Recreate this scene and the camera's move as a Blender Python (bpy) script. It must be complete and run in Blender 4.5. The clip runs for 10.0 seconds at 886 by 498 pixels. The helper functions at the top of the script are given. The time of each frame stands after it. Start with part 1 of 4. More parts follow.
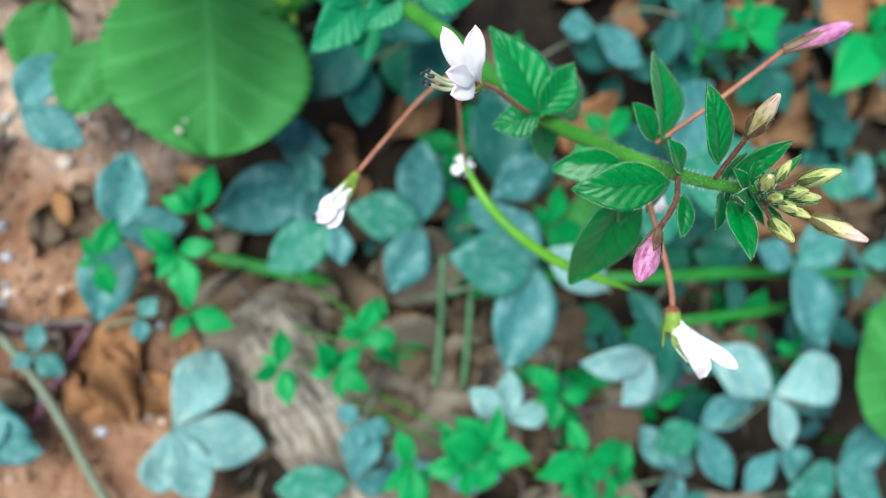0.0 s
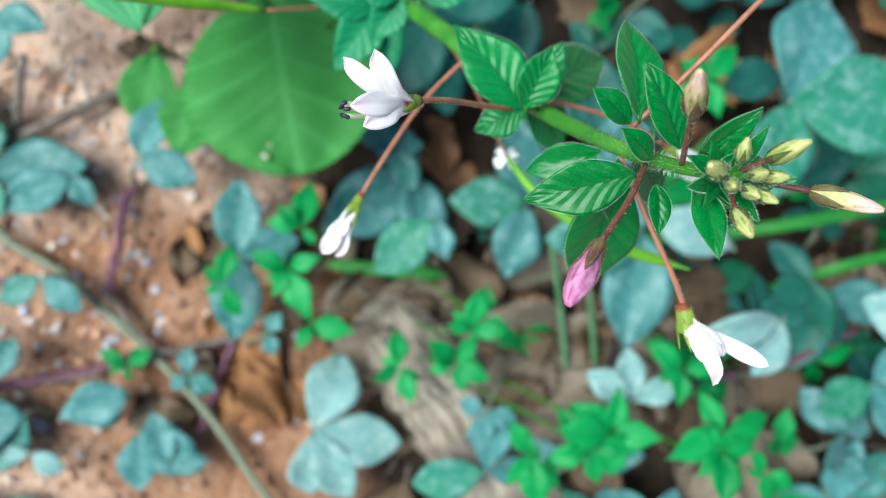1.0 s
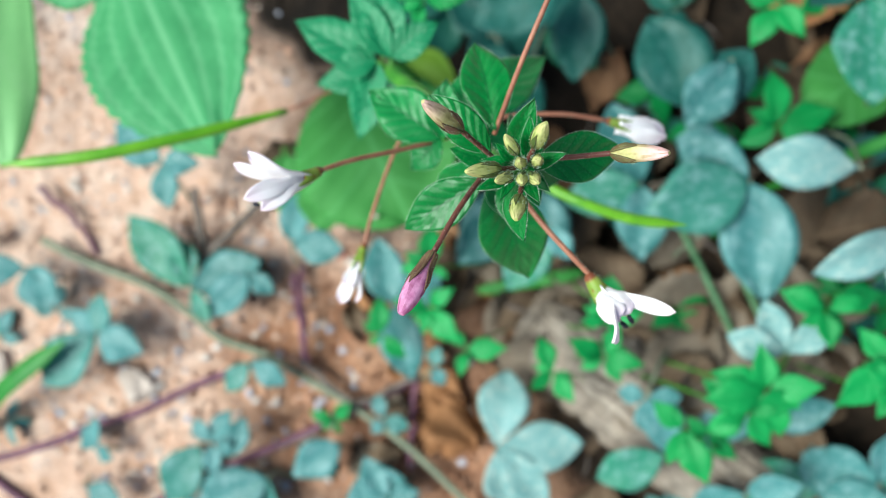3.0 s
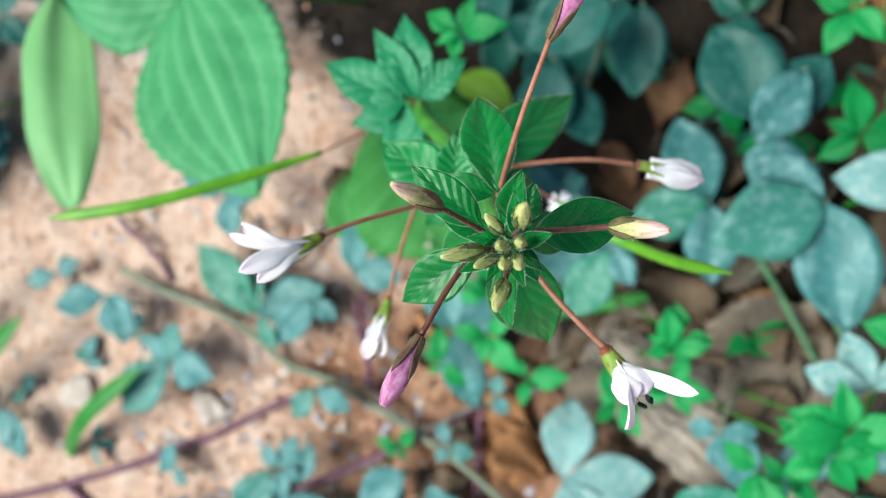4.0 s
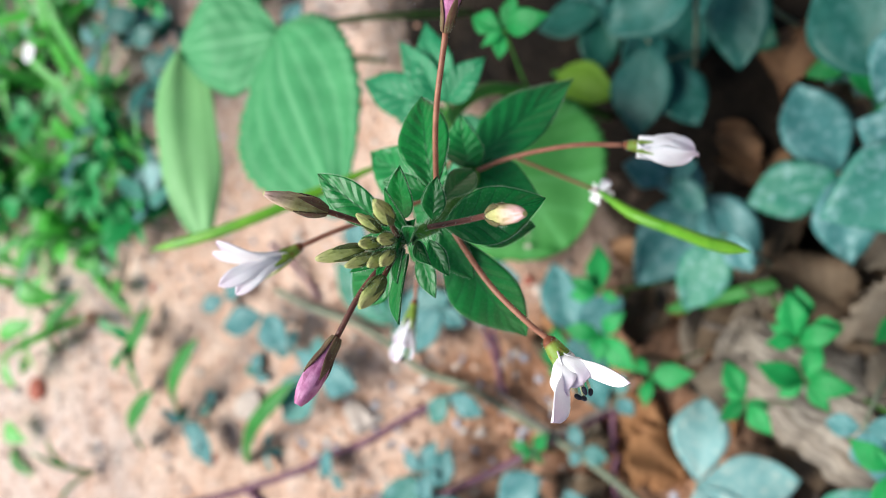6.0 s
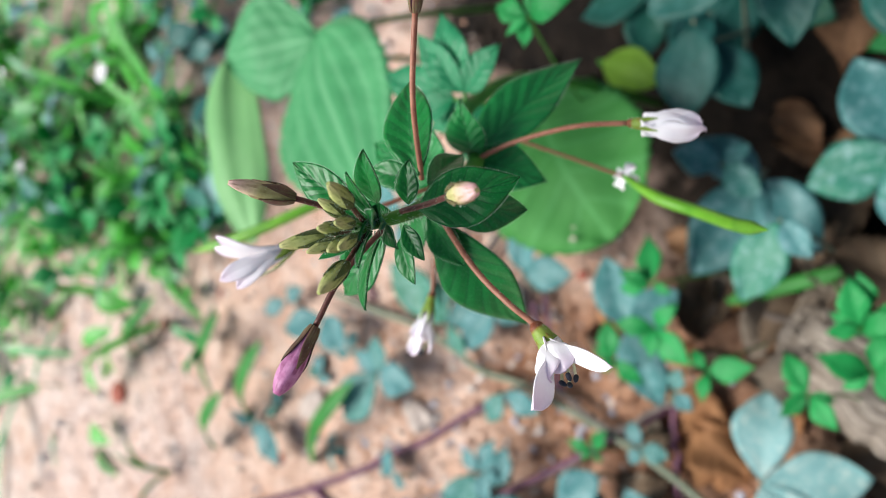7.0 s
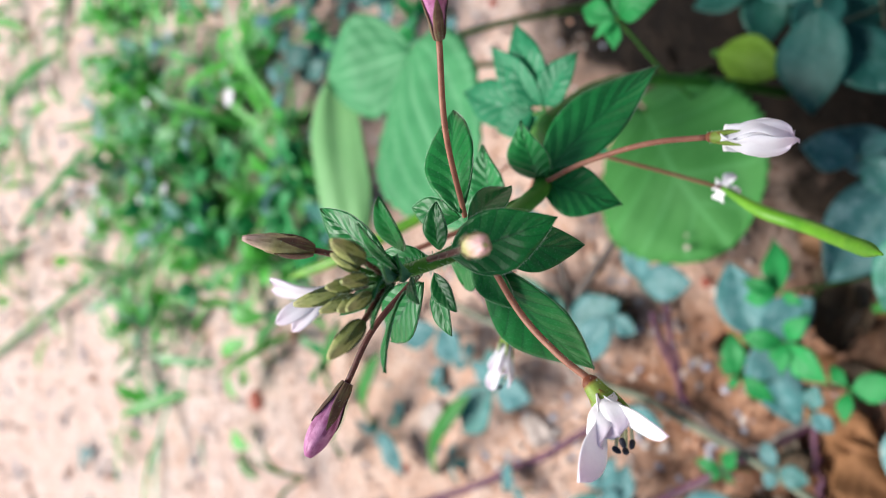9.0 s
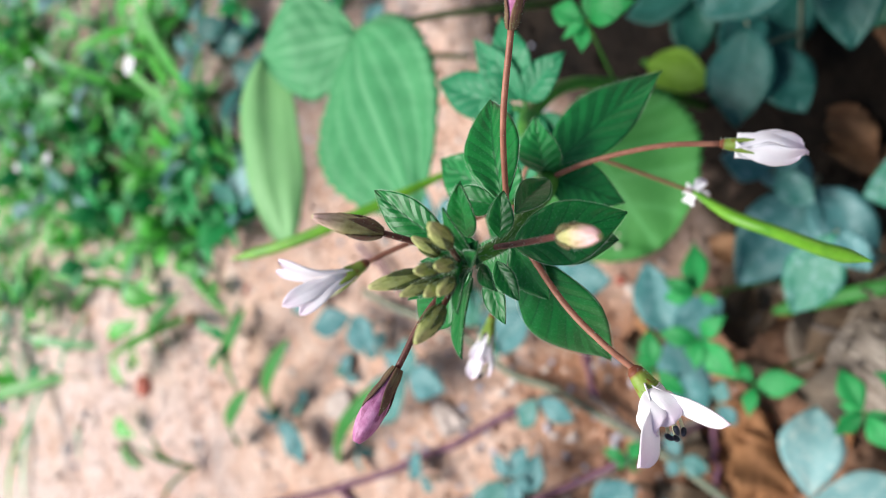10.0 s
§ §
* [Your goal]:
Quote each line of the listing exactly, but leave the pictures out.

* [Expected answer]:
Recreate this scene and the camera's move as a Blender Python (bpy) script. It must be complete and run in Blender 4.5. The clip runs for 10.0 seconds at 886 by 498 pixels. The helper functions at the top of the script are given. The time of each frame stands after it. Start with part 1 of 4. More parts follow.
0.0 s
1.0 s
3.0 s
4.0 s
6.0 s
7.0 s
9.0 s
10.0 s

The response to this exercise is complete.